━━━ Data to use ━━━

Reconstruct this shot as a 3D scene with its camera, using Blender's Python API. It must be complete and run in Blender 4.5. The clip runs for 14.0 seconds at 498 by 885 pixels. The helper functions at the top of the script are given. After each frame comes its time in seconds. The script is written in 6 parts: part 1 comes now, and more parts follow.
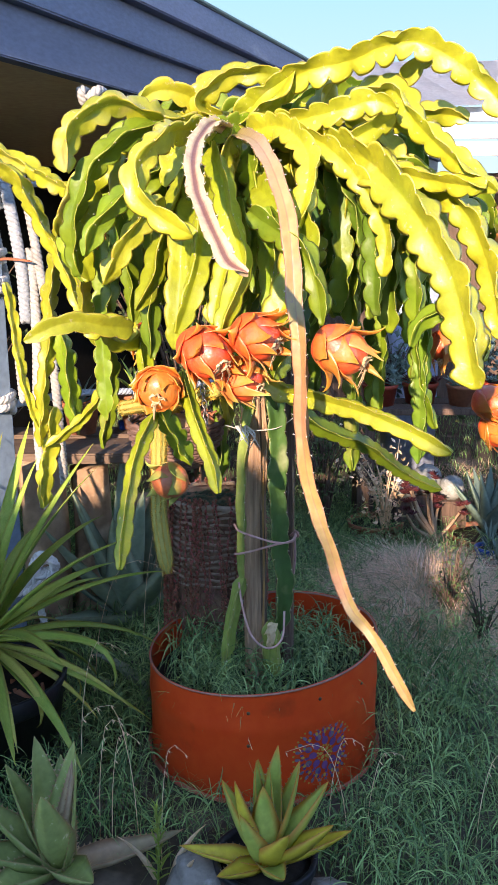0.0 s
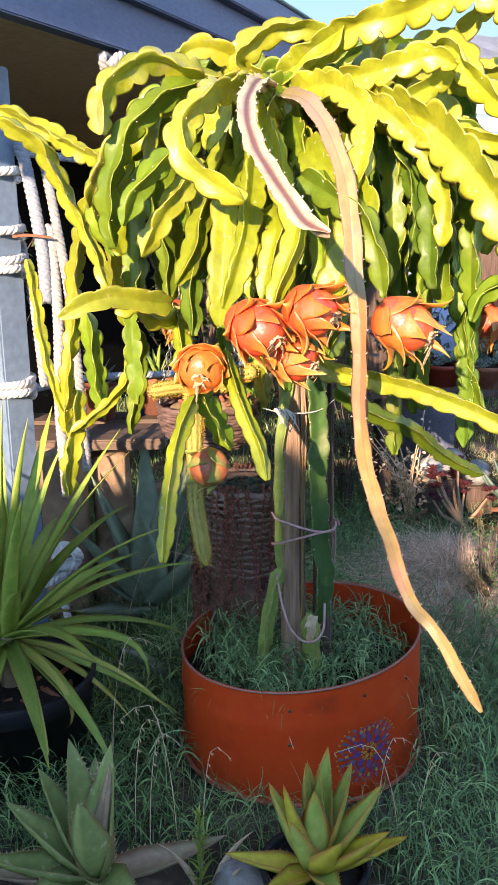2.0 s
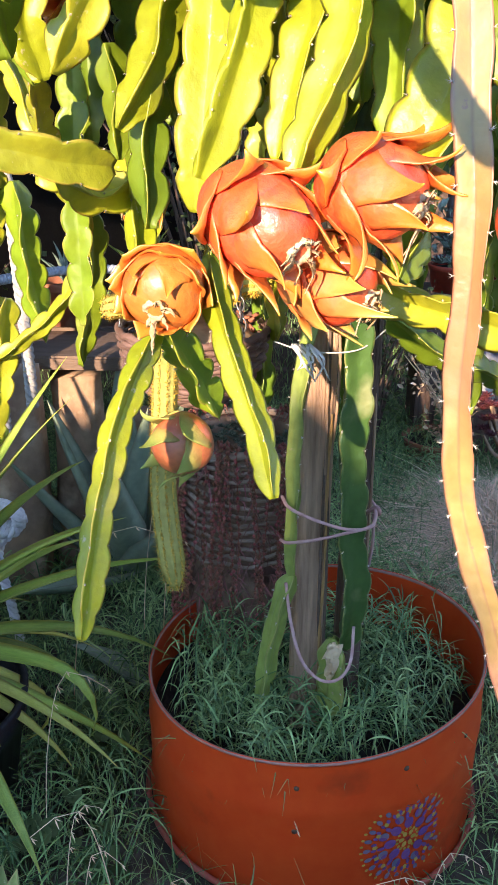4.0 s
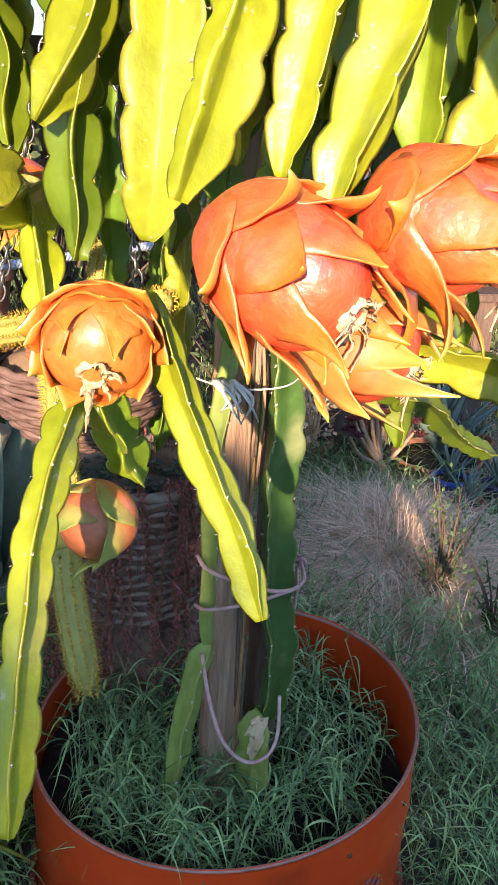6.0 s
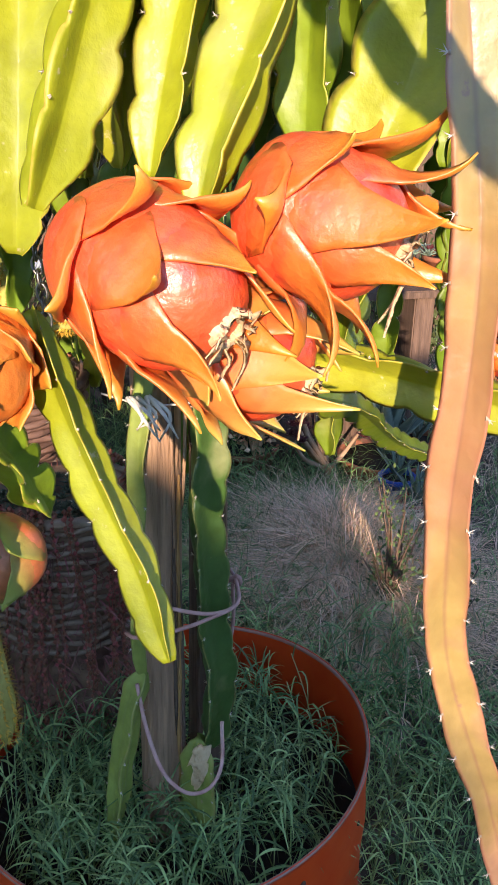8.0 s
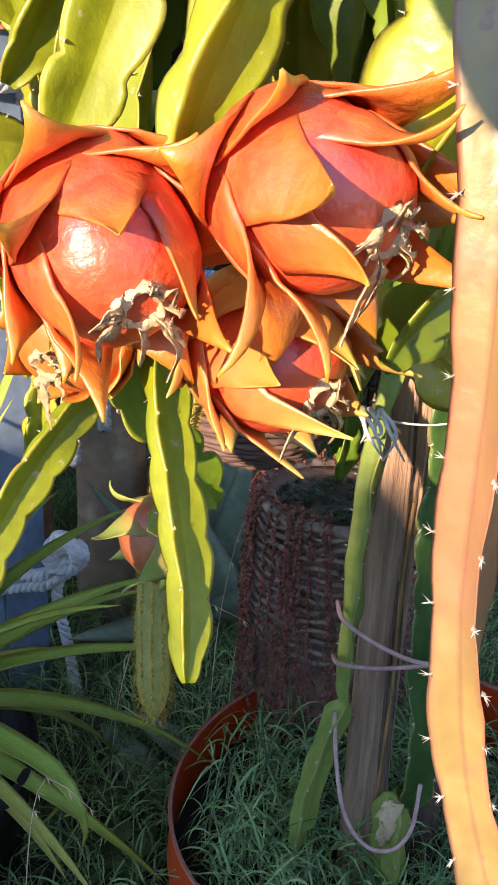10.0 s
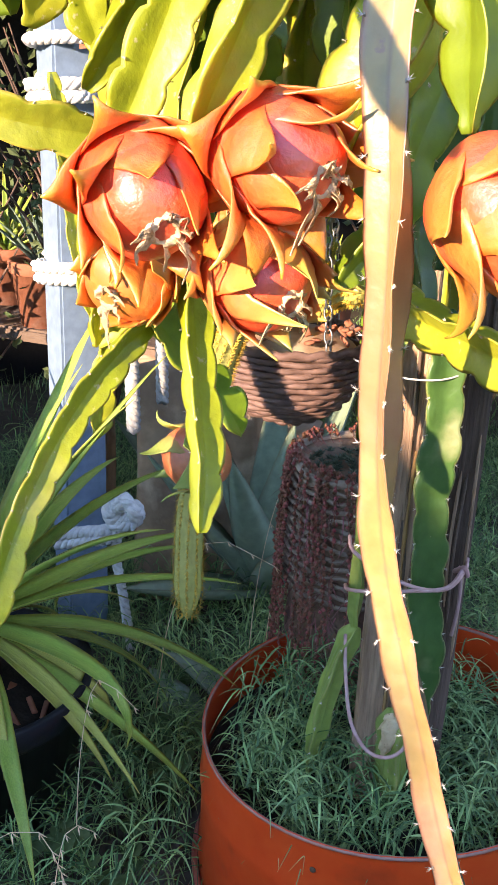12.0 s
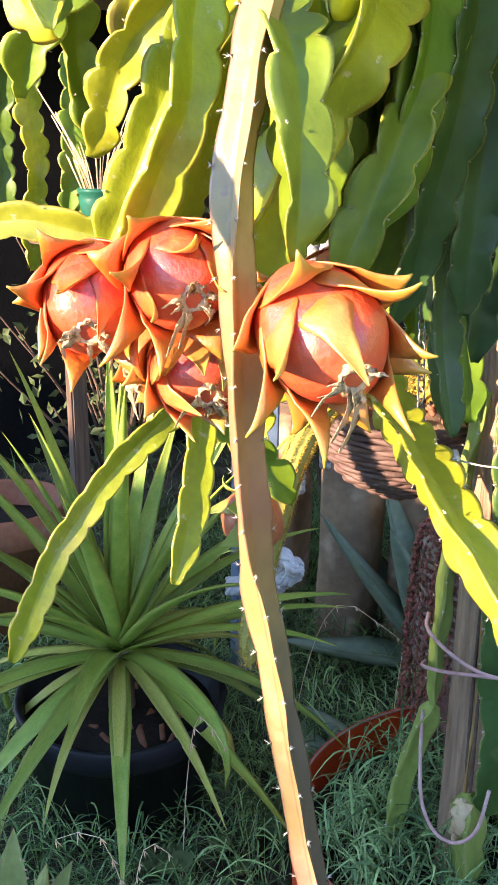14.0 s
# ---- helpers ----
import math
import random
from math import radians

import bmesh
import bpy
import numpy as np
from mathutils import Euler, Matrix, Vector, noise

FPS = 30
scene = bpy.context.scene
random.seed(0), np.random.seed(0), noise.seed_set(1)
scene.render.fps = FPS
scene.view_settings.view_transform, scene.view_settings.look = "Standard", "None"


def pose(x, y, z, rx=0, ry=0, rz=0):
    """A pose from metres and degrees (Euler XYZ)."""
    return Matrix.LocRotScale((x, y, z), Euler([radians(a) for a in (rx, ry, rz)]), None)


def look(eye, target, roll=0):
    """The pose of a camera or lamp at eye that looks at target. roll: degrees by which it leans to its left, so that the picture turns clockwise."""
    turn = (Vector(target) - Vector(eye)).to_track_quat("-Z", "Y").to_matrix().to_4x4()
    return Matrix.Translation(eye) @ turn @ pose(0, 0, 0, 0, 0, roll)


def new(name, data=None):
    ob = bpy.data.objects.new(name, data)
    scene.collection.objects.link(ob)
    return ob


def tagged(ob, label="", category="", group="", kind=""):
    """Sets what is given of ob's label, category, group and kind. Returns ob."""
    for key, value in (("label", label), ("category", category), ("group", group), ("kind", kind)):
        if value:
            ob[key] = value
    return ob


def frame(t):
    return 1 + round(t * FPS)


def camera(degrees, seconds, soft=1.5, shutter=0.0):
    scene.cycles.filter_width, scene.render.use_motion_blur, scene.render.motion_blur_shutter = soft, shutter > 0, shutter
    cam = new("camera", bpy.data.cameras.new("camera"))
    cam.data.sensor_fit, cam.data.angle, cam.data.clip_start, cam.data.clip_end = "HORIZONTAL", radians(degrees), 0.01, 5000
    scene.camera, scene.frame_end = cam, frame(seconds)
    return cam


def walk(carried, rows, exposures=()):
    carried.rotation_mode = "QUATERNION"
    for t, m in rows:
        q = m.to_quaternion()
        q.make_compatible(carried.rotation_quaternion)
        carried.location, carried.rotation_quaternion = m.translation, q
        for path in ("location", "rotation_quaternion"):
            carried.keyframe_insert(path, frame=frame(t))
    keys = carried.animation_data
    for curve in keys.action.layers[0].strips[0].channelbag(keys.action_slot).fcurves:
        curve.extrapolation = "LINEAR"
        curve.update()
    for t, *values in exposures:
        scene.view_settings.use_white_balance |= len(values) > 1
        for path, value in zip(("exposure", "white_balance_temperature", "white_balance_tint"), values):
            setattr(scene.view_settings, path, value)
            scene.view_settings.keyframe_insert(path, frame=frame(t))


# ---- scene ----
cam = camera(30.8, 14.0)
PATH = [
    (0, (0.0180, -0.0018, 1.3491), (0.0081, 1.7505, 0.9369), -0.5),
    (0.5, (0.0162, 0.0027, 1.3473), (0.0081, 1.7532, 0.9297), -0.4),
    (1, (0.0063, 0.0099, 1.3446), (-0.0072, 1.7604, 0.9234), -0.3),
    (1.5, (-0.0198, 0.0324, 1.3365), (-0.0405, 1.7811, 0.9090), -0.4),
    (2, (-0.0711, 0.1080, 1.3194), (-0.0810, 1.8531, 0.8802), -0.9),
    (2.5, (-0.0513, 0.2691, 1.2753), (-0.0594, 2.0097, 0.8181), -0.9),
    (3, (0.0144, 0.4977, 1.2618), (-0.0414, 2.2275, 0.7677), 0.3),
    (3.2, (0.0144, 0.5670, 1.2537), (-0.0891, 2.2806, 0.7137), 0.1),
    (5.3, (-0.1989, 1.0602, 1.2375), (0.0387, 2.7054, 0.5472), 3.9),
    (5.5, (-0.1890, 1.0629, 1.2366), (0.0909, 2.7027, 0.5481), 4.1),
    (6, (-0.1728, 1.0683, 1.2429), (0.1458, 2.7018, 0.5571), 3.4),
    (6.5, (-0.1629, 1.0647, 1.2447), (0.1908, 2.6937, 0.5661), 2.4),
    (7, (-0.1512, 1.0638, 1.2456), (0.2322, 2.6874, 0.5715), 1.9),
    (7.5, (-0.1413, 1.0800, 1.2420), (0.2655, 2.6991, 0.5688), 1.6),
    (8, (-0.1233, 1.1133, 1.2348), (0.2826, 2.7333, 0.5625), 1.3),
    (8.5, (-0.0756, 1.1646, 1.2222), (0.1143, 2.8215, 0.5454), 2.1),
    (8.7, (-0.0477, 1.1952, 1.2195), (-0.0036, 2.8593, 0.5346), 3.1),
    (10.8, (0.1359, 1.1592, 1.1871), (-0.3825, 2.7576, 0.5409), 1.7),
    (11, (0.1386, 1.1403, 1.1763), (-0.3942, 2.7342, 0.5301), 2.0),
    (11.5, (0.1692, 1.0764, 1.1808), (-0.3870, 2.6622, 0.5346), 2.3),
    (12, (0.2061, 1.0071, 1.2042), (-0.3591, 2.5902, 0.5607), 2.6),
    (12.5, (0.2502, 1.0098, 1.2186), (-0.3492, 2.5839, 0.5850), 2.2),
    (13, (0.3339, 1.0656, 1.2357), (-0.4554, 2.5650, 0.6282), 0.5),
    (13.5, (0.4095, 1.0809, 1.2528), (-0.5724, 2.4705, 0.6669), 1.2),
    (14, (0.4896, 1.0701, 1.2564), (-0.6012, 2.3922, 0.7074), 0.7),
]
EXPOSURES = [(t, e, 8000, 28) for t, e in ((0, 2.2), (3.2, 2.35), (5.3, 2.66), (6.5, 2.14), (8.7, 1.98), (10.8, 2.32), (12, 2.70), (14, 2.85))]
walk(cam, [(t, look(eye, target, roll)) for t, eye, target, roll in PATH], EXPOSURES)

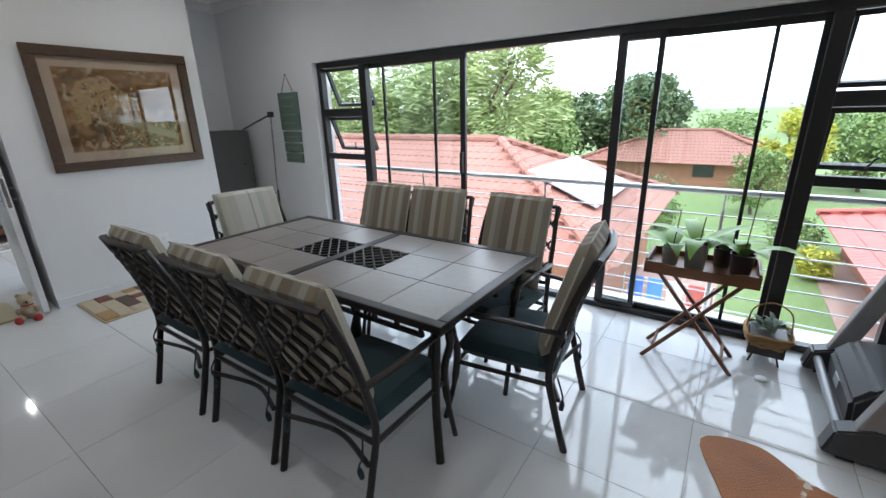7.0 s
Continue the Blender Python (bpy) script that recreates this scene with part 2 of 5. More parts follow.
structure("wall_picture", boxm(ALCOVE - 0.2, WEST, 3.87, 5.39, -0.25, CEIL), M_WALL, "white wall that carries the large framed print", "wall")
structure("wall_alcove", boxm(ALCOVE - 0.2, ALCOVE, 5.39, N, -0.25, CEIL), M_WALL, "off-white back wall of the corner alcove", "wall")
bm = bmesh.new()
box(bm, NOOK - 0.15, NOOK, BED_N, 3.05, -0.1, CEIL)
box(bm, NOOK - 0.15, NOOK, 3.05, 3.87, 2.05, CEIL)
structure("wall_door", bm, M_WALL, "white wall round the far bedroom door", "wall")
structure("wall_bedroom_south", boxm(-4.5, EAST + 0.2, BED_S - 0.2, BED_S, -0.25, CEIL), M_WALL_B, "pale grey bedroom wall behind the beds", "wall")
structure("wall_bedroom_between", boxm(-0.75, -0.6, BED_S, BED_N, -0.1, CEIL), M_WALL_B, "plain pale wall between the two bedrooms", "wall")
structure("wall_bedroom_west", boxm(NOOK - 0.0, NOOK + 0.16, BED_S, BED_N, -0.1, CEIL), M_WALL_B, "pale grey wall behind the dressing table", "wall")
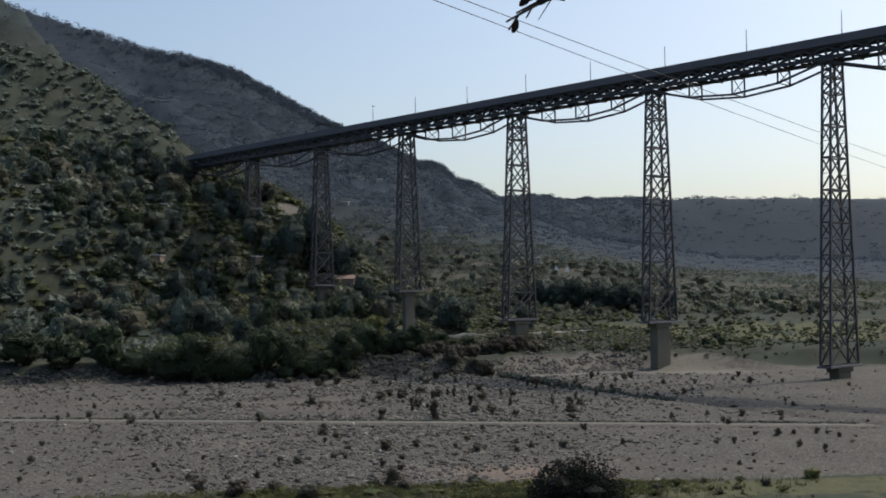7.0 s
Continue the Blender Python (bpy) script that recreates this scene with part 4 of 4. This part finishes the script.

━━━

Using the records above, pull out each line where the word "recreates" occurs.

Continue the Blender Python (bpy) script that recreates this scene with part 2 of 5. More parts follow.
Continue the Blender Python (bpy) script that recreates this scene with part 4 of 4. This part finishes the script.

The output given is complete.